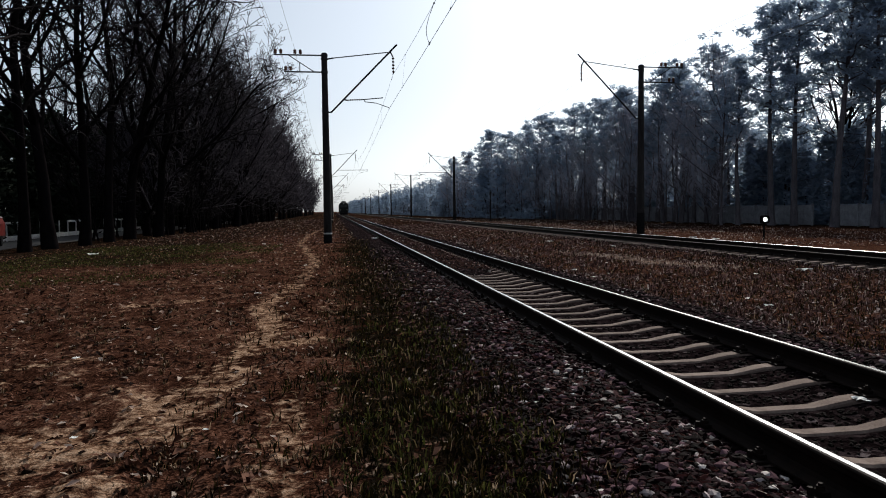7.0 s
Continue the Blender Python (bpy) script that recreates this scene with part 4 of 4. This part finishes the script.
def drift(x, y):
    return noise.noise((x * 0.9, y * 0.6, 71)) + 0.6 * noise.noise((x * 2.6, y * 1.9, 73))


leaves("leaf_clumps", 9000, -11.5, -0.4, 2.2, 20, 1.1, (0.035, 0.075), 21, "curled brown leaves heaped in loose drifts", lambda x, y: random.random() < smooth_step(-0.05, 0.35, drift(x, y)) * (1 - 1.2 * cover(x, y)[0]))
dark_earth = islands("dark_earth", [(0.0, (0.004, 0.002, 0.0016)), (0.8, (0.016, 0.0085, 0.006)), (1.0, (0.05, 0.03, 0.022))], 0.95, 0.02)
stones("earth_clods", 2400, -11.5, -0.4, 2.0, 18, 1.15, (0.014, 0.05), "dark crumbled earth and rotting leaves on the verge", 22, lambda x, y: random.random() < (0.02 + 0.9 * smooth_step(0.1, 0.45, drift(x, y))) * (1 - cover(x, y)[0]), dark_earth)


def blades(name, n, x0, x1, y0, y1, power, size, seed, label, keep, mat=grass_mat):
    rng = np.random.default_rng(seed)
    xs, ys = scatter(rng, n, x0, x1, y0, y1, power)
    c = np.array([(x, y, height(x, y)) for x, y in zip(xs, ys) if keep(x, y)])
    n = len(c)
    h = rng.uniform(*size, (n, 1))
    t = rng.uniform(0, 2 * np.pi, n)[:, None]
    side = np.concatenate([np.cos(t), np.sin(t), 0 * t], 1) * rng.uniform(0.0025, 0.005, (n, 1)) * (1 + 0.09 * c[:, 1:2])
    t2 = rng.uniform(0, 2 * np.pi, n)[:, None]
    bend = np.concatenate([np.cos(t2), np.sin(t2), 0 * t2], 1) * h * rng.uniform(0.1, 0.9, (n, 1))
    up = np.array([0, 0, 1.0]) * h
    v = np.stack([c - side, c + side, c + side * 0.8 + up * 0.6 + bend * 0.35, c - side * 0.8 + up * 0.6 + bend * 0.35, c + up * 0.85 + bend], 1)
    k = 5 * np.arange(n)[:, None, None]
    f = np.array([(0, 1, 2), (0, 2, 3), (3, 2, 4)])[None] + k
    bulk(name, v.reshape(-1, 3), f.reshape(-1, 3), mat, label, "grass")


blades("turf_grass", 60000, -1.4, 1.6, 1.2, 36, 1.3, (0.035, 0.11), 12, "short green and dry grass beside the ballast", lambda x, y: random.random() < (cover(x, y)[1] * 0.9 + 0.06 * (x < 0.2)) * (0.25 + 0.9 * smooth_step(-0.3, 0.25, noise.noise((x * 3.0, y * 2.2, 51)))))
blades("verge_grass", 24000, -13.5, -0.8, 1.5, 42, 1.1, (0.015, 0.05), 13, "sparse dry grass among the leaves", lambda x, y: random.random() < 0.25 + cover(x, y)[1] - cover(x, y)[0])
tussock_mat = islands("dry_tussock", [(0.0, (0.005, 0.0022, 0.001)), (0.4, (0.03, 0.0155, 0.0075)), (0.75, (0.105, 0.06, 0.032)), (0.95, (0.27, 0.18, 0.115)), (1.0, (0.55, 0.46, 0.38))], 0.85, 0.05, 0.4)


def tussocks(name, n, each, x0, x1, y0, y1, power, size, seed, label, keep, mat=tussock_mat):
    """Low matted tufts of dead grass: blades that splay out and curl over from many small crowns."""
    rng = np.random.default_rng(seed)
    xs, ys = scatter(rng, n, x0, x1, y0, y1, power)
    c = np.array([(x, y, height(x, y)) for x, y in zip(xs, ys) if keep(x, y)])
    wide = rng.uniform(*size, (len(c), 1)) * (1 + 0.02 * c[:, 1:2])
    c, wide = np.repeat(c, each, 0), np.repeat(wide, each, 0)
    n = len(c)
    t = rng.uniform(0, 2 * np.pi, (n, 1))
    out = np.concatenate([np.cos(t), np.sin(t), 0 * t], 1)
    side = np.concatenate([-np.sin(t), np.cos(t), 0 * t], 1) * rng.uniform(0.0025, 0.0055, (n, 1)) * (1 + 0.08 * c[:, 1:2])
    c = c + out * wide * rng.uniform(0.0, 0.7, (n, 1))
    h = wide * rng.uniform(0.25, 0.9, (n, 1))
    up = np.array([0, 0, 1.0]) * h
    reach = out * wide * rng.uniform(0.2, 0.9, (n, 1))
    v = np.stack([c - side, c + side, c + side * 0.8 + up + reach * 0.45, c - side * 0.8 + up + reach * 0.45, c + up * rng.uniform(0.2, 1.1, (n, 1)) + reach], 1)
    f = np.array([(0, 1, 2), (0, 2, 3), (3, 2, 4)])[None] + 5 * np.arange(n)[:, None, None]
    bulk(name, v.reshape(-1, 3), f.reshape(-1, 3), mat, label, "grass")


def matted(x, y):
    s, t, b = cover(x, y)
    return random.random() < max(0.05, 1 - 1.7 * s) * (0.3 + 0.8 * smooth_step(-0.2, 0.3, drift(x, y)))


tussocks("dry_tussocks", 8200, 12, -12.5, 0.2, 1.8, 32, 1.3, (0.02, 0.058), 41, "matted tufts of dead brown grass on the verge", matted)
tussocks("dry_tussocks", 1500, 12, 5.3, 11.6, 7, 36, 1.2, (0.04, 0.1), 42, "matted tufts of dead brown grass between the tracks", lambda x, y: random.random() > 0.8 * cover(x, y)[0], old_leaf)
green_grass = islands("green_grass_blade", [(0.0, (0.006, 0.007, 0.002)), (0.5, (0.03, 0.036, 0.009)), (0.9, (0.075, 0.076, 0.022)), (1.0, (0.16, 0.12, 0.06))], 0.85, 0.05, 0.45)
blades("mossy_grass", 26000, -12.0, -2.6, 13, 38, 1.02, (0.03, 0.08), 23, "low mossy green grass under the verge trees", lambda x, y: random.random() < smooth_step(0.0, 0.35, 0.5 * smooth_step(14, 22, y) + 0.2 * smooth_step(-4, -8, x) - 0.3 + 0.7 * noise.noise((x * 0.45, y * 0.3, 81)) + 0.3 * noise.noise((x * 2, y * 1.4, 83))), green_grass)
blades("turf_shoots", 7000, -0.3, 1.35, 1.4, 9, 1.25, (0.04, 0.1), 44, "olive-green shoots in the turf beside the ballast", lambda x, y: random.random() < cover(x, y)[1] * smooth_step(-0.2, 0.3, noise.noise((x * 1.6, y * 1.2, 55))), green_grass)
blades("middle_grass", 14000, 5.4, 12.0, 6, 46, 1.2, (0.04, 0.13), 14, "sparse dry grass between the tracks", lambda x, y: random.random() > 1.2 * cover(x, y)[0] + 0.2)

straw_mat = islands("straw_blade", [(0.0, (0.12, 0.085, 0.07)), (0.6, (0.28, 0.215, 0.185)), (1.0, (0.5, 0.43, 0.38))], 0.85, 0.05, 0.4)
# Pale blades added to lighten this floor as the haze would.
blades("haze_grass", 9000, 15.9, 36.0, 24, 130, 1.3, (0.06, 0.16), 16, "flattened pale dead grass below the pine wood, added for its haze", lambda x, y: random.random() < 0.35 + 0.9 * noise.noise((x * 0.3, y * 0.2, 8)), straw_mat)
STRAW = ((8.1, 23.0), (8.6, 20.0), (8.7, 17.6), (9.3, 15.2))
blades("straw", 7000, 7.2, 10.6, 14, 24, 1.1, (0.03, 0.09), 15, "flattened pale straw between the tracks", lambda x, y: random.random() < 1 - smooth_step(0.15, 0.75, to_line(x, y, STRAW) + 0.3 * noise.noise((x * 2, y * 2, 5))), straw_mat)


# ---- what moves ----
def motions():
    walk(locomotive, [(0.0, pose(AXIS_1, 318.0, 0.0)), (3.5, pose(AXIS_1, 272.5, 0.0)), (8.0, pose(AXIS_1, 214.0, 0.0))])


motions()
════════
THE PROBLEM:
Please set down each line of the data above exactly as written, without the pictures.

OUTPUT FOR THIS TASK:
7.0 s
Continue the Blender Python (bpy) script that recreates this scene with part 4 of 4. This part finishes the script.
def drift(x, y):
    return noise.noise((x * 0.9, y * 0.6, 71)) + 0.6 * noise.noise((x * 2.6, y * 1.9, 73))


leaves("leaf_clumps", 9000, -11.5, -0.4, 2.2, 20, 1.1, (0.035, 0.075), 21, "curled brown leaves heaped in loose drifts", lambda x, y: random.random() < smooth_step(-0.05, 0.35, drift(x, y)) * (1 - 1.2 * cover(x, y)[0]))
dark_earth = islands("dark_earth", [(0.0, (0.004, 0.002, 0.0016)), (0.8, (0.016, 0.0085, 0.006)), (1.0, (0.05, 0.03, 0.022))], 0.95, 0.02)
stones("earth_clods", 2400, -11.5, -0.4, 2.0, 18, 1.15, (0.014, 0.05), "dark crumbled earth and rotting leaves on the verge", 22, lambda x, y: random.random() < (0.02 + 0.9 * smooth_step(0.1, 0.45, drift(x, y))) * (1 - cover(x, y)[0]), dark_earth)


def blades(name, n, x0, x1, y0, y1, power, size, seed, label, keep, mat=grass_mat):
    rng = np.random.default_rng(seed)
    xs, ys = scatter(rng, n, x0, x1, y0, y1, power)
    c = np.array([(x, y, height(x, y)) for x, y in zip(xs, ys) if keep(x, y)])
    n = len(c)
    h = rng.uniform(*size, (n, 1))
    t = rng.uniform(0, 2 * np.pi, n)[:, None]
    side = np.concatenate([np.cos(t), np.sin(t), 0 * t], 1) * rng.uniform(0.0025, 0.005, (n, 1)) * (1 + 0.09 * c[:, 1:2])
    t2 = rng.uniform(0, 2 * np.pi, n)[:, None]
    bend = np.concatenate([np.cos(t2), np.sin(t2), 0 * t2], 1) * h * rng.uniform(0.1, 0.9, (n, 1))
    up = np.array([0, 0, 1.0]) * h
    v = np.stack([c - side, c + side, c + side * 0.8 + up * 0.6 + bend * 0.35, c - side * 0.8 + up * 0.6 + bend * 0.35, c + up * 0.85 + bend], 1)
    k = 5 * np.arange(n)[:, None, None]
    f = np.array([(0, 1, 2), (0, 2, 3), (3, 2, 4)])[None] + k
    bulk(name, v.reshape(-1, 3), f.reshape(-1, 3), mat, label, "grass")


blades("turf_grass", 60000, -1.4, 1.6, 1.2, 36, 1.3, (0.035, 0.11), 12, "short green and dry grass beside the ballast", lambda x, y: random.random() < (cover(x, y)[1] * 0.9 + 0.06 * (x < 0.2)) * (0.25 + 0.9 * smooth_step(-0.3, 0.25, noise.noise((x * 3.0, y * 2.2, 51)))))
blades("verge_grass", 24000, -13.5, -0.8, 1.5, 42, 1.1, (0.015, 0.05), 13, "sparse dry grass among the leaves", lambda x, y: random.random() < 0.25 + cover(x, y)[1] - cover(x, y)[0])
tussock_mat = islands("dry_tussock", [(0.0, (0.005, 0.0022, 0.001)), (0.4, (0.03, 0.0155, 0.0075)), (0.75, (0.105, 0.06, 0.032)), (0.95, (0.27, 0.18, 0.115)), (1.0, (0.55, 0.46, 0.38))], 0.85, 0.05, 0.4)


def tussocks(name, n, each, x0, x1, y0, y1, power, size, seed, label, keep, mat=tussock_mat):
    """Low matted tufts of dead grass: blades that splay out and curl over from many small crowns."""
    rng = np.random.default_rng(seed)
    xs, ys = scatter(rng, n, x0, x1, y0, y1, power)
    c = np.array([(x, y, height(x, y)) for x, y in zip(xs, ys) if keep(x, y)])
    wide = rng.uniform(*size, (len(c), 1)) * (1 + 0.02 * c[:, 1:2])
    c, wide = np.repeat(c, each, 0), np.repeat(wide, each, 0)
    n = len(c)
    t = rng.uniform(0, 2 * np.pi, (n, 1))
    out = np.concatenate([np.cos(t), np.sin(t), 0 * t], 1)
    side = np.concatenate([-np.sin(t), np.cos(t), 0 * t], 1) * rng.uniform(0.0025, 0.0055, (n, 1)) * (1 + 0.08 * c[:, 1:2])
    c = c + out * wide * rng.uniform(0.0, 0.7, (n, 1))
    h = wide * rng.uniform(0.25, 0.9, (n, 1))
    up = np.array([0, 0, 1.0]) * h
    reach = out * wide * rng.uniform(0.2, 0.9, (n, 1))
    v = np.stack([c - side, c + side, c + side * 0.8 + up + reach * 0.45, c - side * 0.8 + up + reach * 0.45, c + up * rng.uniform(0.2, 1.1, (n, 1)) + reach], 1)
    f = np.array([(0, 1, 2), (0, 2, 3), (3, 2, 4)])[None] + 5 * np.arange(n)[:, None, None]
    bulk(name, v.reshape(-1, 3), f.reshape(-1, 3), mat, label, "grass")


def matted(x, y):
    s, t, b = cover(x, y)
    return random.random() < max(0.05, 1 - 1.7 * s) * (0.3 + 0.8 * smooth_step(-0.2, 0.3, drift(x, y)))


tussocks("dry_tussocks", 8200, 12, -12.5, 0.2, 1.8, 32, 1.3, (0.02, 0.058), 41, "matted tufts of dead brown grass on the verge", matted)
tussocks("dry_tussocks", 1500, 12, 5.3, 11.6, 7, 36, 1.2, (0.04, 0.1), 42, "matted tufts of dead brown grass between the tracks", lambda x, y: random.random() > 0.8 * cover(x, y)[0], old_leaf)
green_grass = islands("green_grass_blade", [(0.0, (0.006, 0.007, 0.002)), (0.5, (0.03, 0.036, 0.009)), (0.9, (0.075, 0.076, 0.022)), (1.0, (0.16, 0.12, 0.06))], 0.85, 0.05, 0.45)
blades("mossy_grass", 26000, -12.0, -2.6, 13, 38, 1.02, (0.03, 0.08), 23, "low mossy green grass under the verge trees", lambda x, y: random.random() < smooth_step(0.0, 0.35, 0.5 * smooth_step(14, 22, y) + 0.2 * smooth_step(-4, -8, x) - 0.3 + 0.7 * noise.noise((x * 0.45, y * 0.3, 81)) + 0.3 * noise.noise((x * 2, y * 1.4, 83))), green_grass)
blades("turf_shoots", 7000, -0.3, 1.35, 1.4, 9, 1.25, (0.04, 0.1), 44, "olive-green shoots in the turf beside the ballast", lambda x, y: random.random() < cover(x, y)[1] * smooth_step(-0.2, 0.3, noise.noise((x * 1.6, y * 1.2, 55))), green_grass)
blades("middle_grass", 14000, 5.4, 12.0, 6, 46, 1.2, (0.04, 0.13), 14, "sparse dry grass between the tracks", lambda x, y: random.random() > 1.2 * cover(x, y)[0] + 0.2)

straw_mat = islands("straw_blade", [(0.0, (0.12, 0.085, 0.07)), (0.6, (0.28, 0.215, 0.185)), (1.0, (0.5, 0.43, 0.38))], 0.85, 0.05, 0.4)
# Pale blades added to lighten this floor as the haze would.
blades("haze_grass", 9000, 15.9, 36.0, 24, 130, 1.3, (0.06, 0.16), 16, "flattened pale dead grass below the pine wood, added for its haze", lambda x, y: random.random() < 0.35 + 0.9 * noise.noise((x * 0.3, y * 0.2, 8)), straw_mat)
STRAW = ((8.1, 23.0), (8.6, 20.0), (8.7, 17.6), (9.3, 15.2))
blades("straw", 7000, 7.2, 10.6, 14, 24, 1.1, (0.03, 0.09), 15, "flattened pale straw between the tracks", lambda x, y: random.random() < 1 - smooth_step(0.15, 0.75, to_line(x, y, STRAW) + 0.3 * noise.noise((x * 2, y * 2, 5))), straw_mat)


# ---- what moves ----
def motions():
    walk(locomotive, [(0.0, pose(AXIS_1, 318.0, 0.0)), (3.5, pose(AXIS_1, 272.5, 0.0)), (8.0, pose(AXIS_1, 214.0, 0.0))])


motions()